Je marche dans la rue de Damas, ancien emplacement de la tristement célèbre ligne verte, véritable ligne de démarcation qui a séparé pendant la guerre civile (de 1975 à 1990) Beyrouth Est, chrétien, et Beyrouth Ouest musulman.
J'ai en tête quelques photos d'époque, et l'on comprend bien pourquoi verte car seules les plantes y étaient revenues, et pouvaient y survivre en profitant de ce no-man land mortel pour qui s'y serait aventuré.
On peut voir aussi des vidéos d'époque sur le site de l'Ina comme celle-ci, reportage fait le jour de la réouverture à la circulation de cet axe)
Je marche et prends quelques photos de façades encore intactes aujourd'hui, destinées la plupart à la destruction et à la folie immobilière.
Je suis étonné que personne ne s'étonne ni ne réagisse à moi prenant ces photos. Ces lieux ou traces de mémoire sont-ils devenus si transparents pour eux, qui pourtant ont tous vécu douloureusement cette guerre civile entre communautés ? ou ne veulent-ils plus les "voir" ?
Je me sens subitement comme un fantôme invisible.

Je me presse un peu car j'ai rendez-vous au Centre Culturel Français, situé dans l'enceinte de l'Ambassade de France, où travaille mon frère, pour rencontrer Michel Onfray qui y donne ce soir une conférence sur l'utopie. On oublie vite que Beyrouth n'est qu'à un peu plus de trois heures de Paris !

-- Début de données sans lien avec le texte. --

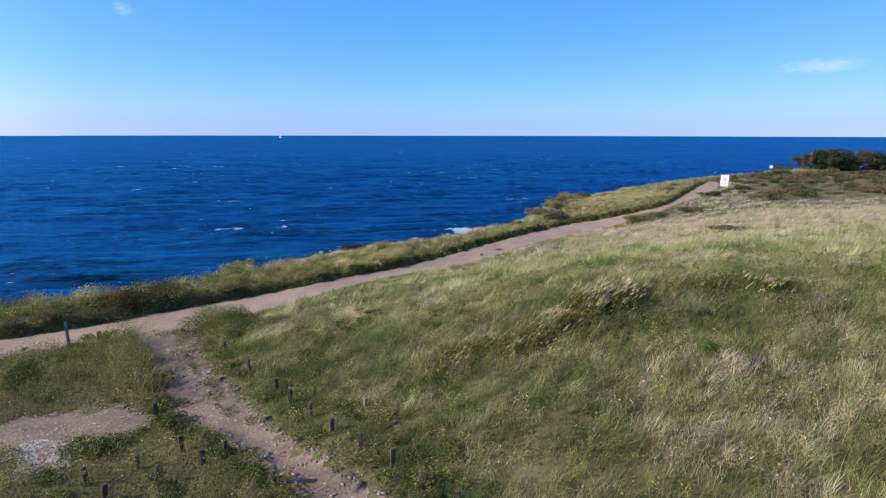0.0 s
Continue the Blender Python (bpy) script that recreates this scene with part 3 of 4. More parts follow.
# ---- verge along the cliff ----
def verge_height(x, y):
    d = in_verge(x, y)
    return (0.26 + 0.42 * np.clip(d / 0.3, 0, 1)) * (1 + 0.6 * wobble(x, y, 4.2, 61) + 0.4 * wobble(x, y, 1.5, 62)) * np.clip(1.15 - d / 14, 0.5, 1) * (0.8 - 0.2 * np.tanh((x + 14) / 2)) * (1 - 0.25 * np.clip((y - 46) / 8, 0, 1))


def on_verge(x, y):
    d = in_verge(x, y)
    return (d > -0.1) & (coast_inland(x, y) > -1.6) & (main_gap(x, y) < 0.05)


def main_gap(x, y):
    return bare_depth(x, y)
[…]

Mardi 17 août 2010, Le Conquet, 21h10.
Nous nous sommes pressés un peu pour ne pas arriver trop tard au Conquet, espérant trouver encore une place dans un hôtel et un restaurant.
Peine perdue quand nous y arriverons.
En attendant le deuxième service, nous pourrons quand même dîner convenablement
.
Après avoir assisté à un magnifique coucher de soleil sur le port, nous allons dormir dans la voiture sur le parking de la gare maritime d'où nous devons partir le lendemain très tôt.

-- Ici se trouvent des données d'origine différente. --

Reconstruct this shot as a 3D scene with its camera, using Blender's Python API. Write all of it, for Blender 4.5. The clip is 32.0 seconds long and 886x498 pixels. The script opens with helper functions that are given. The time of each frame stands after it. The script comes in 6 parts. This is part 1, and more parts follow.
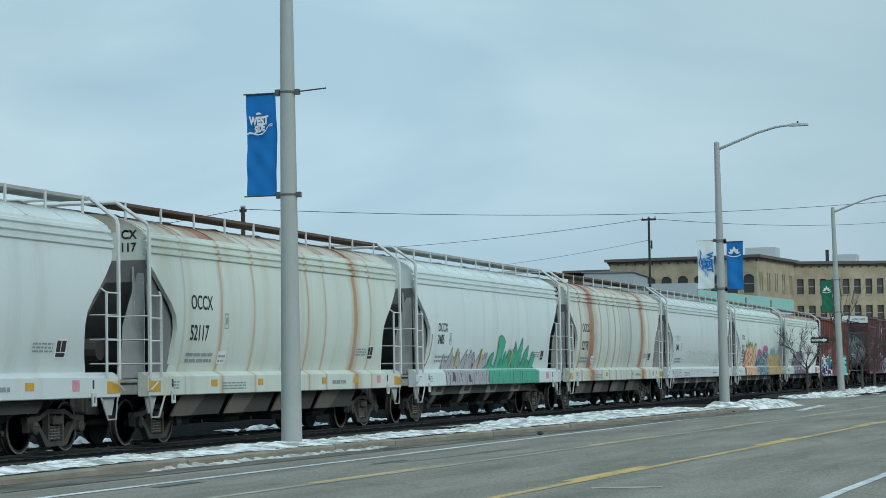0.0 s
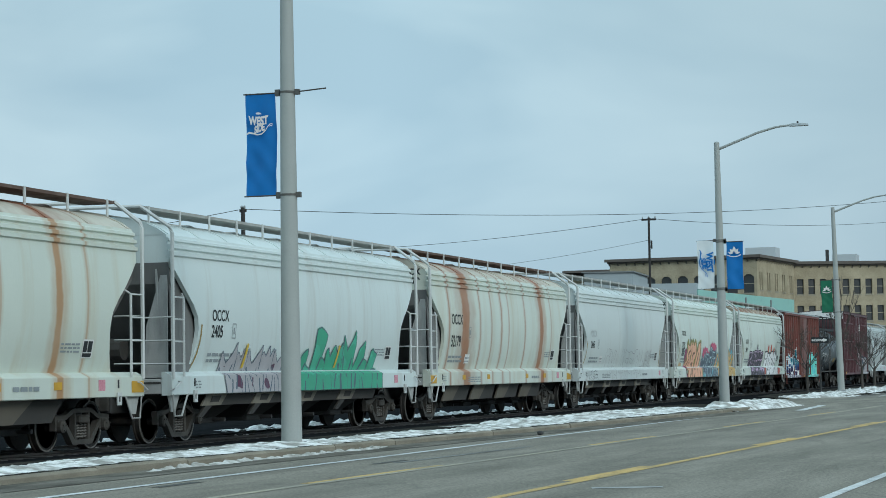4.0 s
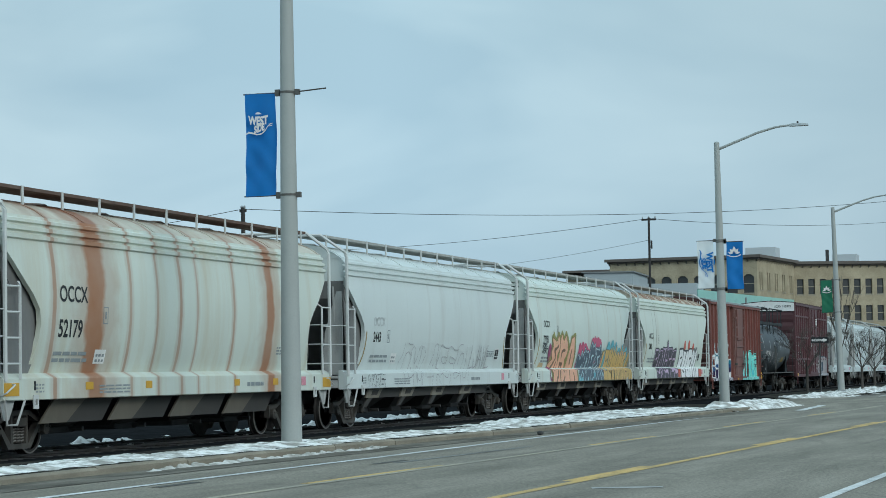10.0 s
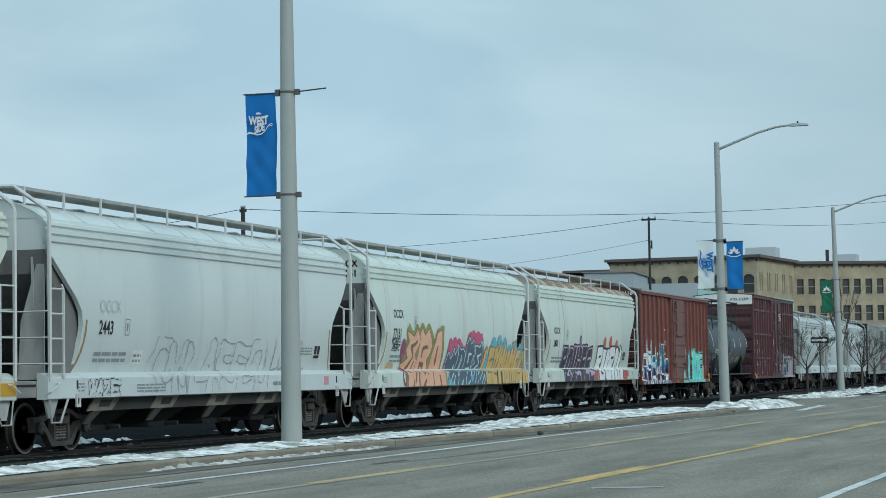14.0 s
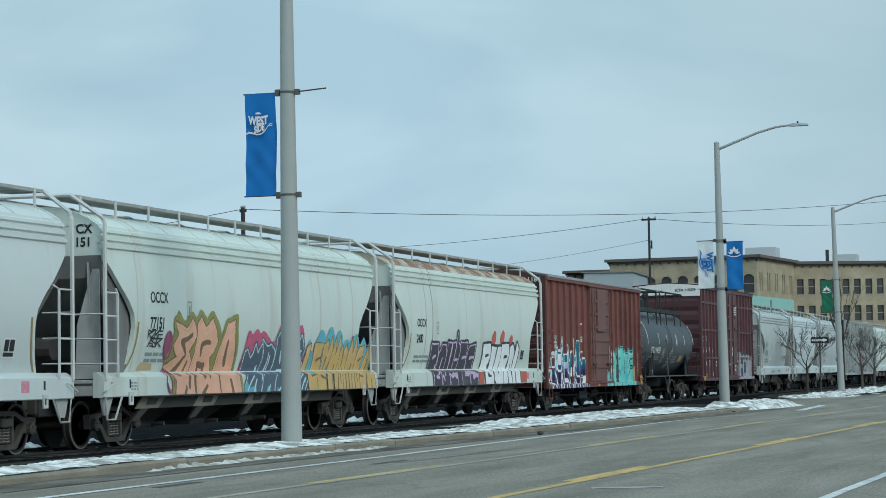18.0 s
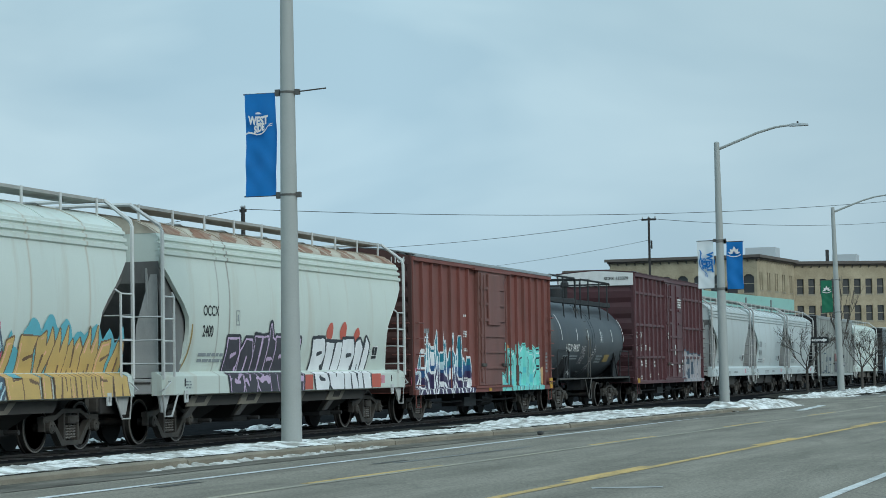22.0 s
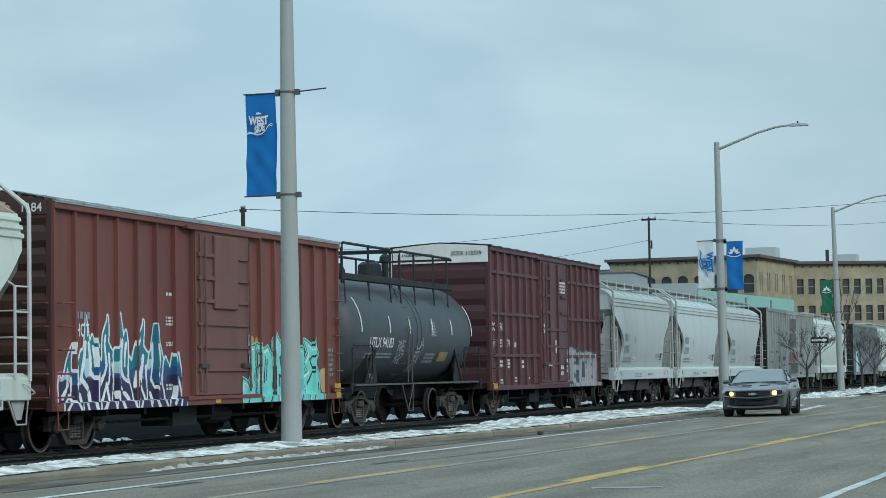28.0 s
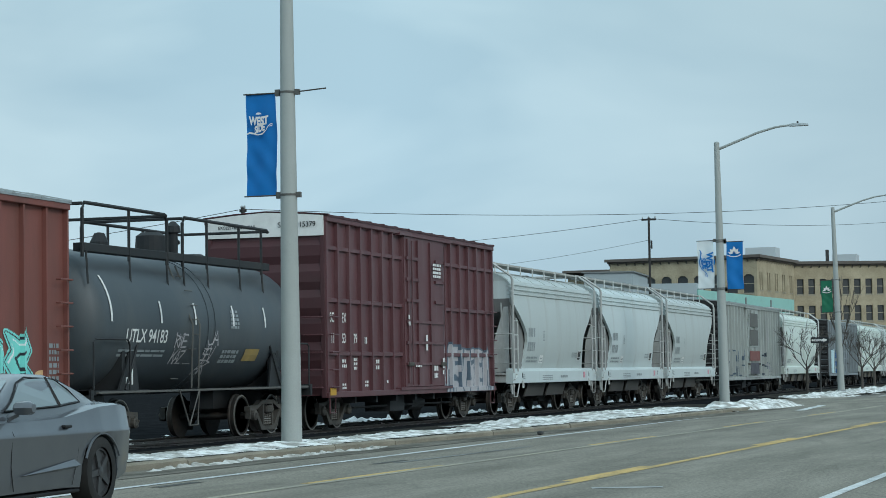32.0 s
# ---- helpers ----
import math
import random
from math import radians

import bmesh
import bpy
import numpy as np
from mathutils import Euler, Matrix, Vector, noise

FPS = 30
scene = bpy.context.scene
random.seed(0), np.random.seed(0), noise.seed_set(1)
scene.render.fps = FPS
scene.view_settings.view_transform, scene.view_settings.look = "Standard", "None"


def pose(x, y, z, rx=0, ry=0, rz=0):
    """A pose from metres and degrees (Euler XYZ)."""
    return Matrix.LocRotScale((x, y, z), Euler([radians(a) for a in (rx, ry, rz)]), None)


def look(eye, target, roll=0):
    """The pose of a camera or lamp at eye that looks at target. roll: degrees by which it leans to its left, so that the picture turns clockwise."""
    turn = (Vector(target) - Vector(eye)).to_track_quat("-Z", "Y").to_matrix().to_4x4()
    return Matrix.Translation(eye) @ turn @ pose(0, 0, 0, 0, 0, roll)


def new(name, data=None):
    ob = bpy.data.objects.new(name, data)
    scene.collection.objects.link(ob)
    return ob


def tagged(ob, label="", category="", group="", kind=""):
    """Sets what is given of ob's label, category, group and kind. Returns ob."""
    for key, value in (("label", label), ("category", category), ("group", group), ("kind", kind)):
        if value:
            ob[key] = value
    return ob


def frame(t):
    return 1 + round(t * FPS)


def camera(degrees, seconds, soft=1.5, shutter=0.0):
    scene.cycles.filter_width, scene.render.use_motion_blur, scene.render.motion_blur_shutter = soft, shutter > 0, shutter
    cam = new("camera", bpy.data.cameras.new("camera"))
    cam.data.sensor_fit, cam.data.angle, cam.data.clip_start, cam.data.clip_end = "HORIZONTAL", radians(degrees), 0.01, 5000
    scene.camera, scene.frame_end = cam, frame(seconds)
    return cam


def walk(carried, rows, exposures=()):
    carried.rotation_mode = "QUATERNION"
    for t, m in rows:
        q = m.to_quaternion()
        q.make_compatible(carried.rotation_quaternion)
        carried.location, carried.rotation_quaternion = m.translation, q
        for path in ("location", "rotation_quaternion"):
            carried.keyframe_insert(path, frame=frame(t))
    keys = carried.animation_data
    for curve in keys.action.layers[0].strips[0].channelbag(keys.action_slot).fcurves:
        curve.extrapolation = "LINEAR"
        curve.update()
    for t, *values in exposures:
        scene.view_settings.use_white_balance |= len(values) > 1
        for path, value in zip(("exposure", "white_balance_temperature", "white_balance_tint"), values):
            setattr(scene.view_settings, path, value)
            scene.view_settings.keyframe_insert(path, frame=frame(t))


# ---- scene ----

# The camera stands still beside the road; x runs along the track, y away from the road, z up, rail tops at z = 0.
cam = camera(23.14, 32.0, soft=0.8)
YAW, PITCH = radians(17.2049), radians(3.3014)
EYE = Vector((0, 0, 1.308))
AIM = EYE + Vector((math.cos(YAW) * math.cos(PITCH), math.sin(YAW) * math.cos(PITCH), math.sin(PITCH))) * 50
walk(cam, [(0, look(EYE, AIM, -0.948)), (32.0, look(EYE, AIM, -0.948))], [(0, 0.07, 6450, 5.5), (23.0, 0.07, 6450, 5.5), (27.5, 0.10, 6500, 5.5), (32.0, 0.11, 6500, 5.5)])

# How far the train has rolled towards -x, second by second.
ROLLED = [0.0, 3.91, 7.84, 11.76, 15.68, 19.62, 23.58, 27.58, 31.57, 35.49, 39.41, 43.33, 47.22, 51.05, 54.84, 58.6, 62.33,
          66.02, 69.65, 73.25, 76.84, 80.4, 83.91, 87.38, 90.78, 94.14, 97.54, 100.97, 104.46, 108.01, 111.57, 115.11, 118.63]


def rolled(t):
    return float(np.interp(t, range(33), ROLLED))


YC = 19.47      # track centre line


def road_z(x):
    """The road falls away gently from the camera."""
    return float(np.interp(x, [0, 22, 50, 70, 100], [0.0, 0.0, -0.06, -0.10, -0.12]))


MOVERS = []     # (thing, its x at the start, wheel parts)

# ---- sky and light: an even overcast, brighter overhead than near the horizon ----
world = bpy.data.worlds.new("overcast")
scene.world = world
world.use_nodes = True
wn, wl = world.node_tree.nodes, world.node_tree.links
wn.clear()
w_out = wn.new("ShaderNodeOutputWorld")
w_bg = wn.new("ShaderNodeBackground")
w_bg.inputs["Strength"].default_value = 1.0
w_sky = wn.new("ShaderNodeTexSky")
w_sky.sky_type, w_sky.sun_disc = "NISHITA", False
w_sky.sun_elevation, w_sky.sun_rotation = radians(42), radians(200)
w_co = wn.new("ShaderNodeTexCoord")
w_sep = wn.new("ShaderNodeSeparateXYZ")
wl.new(w_co.outputs["Generated"], w_sep.inputs[0])
w_map = wn.new("ShaderNodeMapping")
w_map.inputs["Scale"].default_value = (5.0, 5.0, 13.0)
w_map.inputs["Location"].default_value = (0.55, 0.1, 0.35)
wl.new(w_co.outputs["Generated"], w_map.inputs[0])
w_noise = wn.new("ShaderNodeTexNoise")
w_noise.inputs["Scale"].default_value, w_noise.inputs["Detail"].default_value = 0.9, 4.0
w_noise.inputs["Roughness"].default_value, w_noise.inputs["Distortion"].default_value = 0.45, 0.5
wl.new(w_map.outputs[0], w_noise.inputs["Vector"])
w_ramp = wn.new("ShaderNodeValToRGB")
w_ramp.color_ramp.elements[0].position, w_ramp.color_ramp.elements[0].color = 0.34, (0.325, 0.465, 0.550, 1)
w_ramp.color_ramp.elements[1].position, w_ramp.color_ramp.elements[1].color = 0.68, (0.500, 0.640, 0.700, 1)
w_thin = wn.new("ShaderNodeMapRange")       # the deck thins out away from the road's far end
w_thin.inputs["From Min"].default_value, w_thin.inputs["From Max"].default_value = 0.06, 0.46
w_thin.inputs["To Min"].default_value, w_thin.inputs["To Max"].default_value = 0.70, 1.12
wl.new(w_sep.outputs["Y"], w_thin.inputs["Value"])
w_deck = wn.new("ShaderNodeMath")
w_deck.operation = "MULTIPLY"
wl.new(w_noise.outputs["Fac"], w_deck.inputs[0])
wl.new(w_thin.outputs[0], w_deck.inputs[1])
wl.new(w_deck.outputs[0], w_ramp.inputs[0])
w_lift = wn.new("ShaderNodeMapRange")       # overcast gain towards the zenith
w_lift.inputs["From Min"].default_value, w_lift.inputs["From Max"].default_value = 0.16, 1.0
w_lift.inputs["To Min"].default_value, w_lift.inputs["To Max"].default_value = 1.0, 2.15
wl.new(w_sep.outputs["Z"], w_lift.inputs["Value"])
w_side = wn.new("ShaderNodeValToRGB")        # a thinner, brighter stretch of the deck over the track
w_bar = w_side.color_ramp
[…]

Mais si Sandrine dormira comme un loir, j'aurai un sommeil agité, quelque part inquiet de retrouver Ouessant et son Salon du livre insulaire, où je ne suis jamais retourné depuis 2002, invité alors, suite à mon prix obtenu l'année précédente, avec d'autres écrivains de Nouvelle Calédonie.
Il est toujours risqué de retourner où il s'est déjà passé quelque chose dans sa vie.
Vers trois heures du matin j'assiste au départ en mer des pêcheurs.